Brief:
Present each line of the entries below that holds the word "Blender".

Material for this exercise:
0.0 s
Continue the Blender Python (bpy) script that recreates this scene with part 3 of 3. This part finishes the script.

* * *

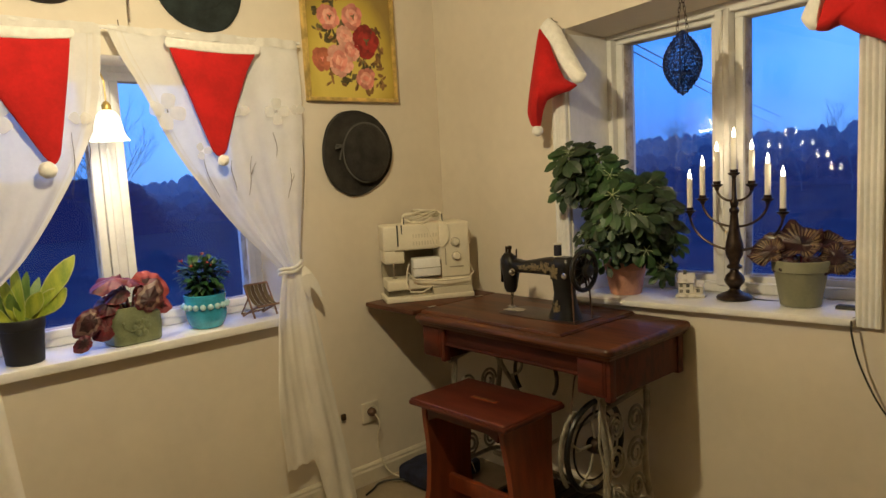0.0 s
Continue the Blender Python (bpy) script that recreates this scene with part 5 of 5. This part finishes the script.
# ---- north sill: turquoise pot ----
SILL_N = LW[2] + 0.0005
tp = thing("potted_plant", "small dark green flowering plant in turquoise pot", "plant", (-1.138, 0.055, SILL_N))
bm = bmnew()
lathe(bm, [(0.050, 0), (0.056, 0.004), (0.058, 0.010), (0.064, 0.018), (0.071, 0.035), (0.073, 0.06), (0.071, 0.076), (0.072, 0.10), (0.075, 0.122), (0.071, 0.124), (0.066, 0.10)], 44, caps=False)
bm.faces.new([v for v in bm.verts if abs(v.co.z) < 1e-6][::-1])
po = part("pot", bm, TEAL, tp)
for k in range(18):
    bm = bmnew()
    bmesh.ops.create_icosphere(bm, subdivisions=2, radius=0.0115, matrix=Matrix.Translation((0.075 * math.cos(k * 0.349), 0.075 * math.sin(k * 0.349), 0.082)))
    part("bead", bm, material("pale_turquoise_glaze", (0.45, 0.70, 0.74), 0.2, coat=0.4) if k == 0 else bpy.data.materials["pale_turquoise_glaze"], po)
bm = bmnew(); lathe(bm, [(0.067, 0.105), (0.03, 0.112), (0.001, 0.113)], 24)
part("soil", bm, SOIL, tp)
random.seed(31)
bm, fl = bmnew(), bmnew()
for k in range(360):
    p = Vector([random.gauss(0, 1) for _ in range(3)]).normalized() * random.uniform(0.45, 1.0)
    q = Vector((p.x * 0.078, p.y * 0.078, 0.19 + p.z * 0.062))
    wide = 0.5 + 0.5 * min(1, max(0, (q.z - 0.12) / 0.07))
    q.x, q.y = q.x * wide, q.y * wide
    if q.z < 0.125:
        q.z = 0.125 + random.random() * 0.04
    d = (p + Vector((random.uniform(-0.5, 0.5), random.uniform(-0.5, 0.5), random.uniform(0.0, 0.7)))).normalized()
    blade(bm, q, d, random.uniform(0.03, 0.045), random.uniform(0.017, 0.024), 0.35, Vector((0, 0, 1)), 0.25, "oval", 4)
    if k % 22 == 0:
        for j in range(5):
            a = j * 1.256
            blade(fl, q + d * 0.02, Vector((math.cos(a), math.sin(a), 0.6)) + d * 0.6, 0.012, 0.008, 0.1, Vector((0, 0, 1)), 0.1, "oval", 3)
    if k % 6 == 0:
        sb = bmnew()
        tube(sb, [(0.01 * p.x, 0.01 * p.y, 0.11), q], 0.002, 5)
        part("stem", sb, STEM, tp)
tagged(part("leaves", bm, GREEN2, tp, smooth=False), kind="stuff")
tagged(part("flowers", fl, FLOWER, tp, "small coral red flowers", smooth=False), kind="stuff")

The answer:
Continue the Blender Python (bpy) script that recreates this scene with part 3 of 3. This part finishes the script.
Continue the Blender Python (bpy) script that recreates this scene with part 5 of 5. This part finishes the script.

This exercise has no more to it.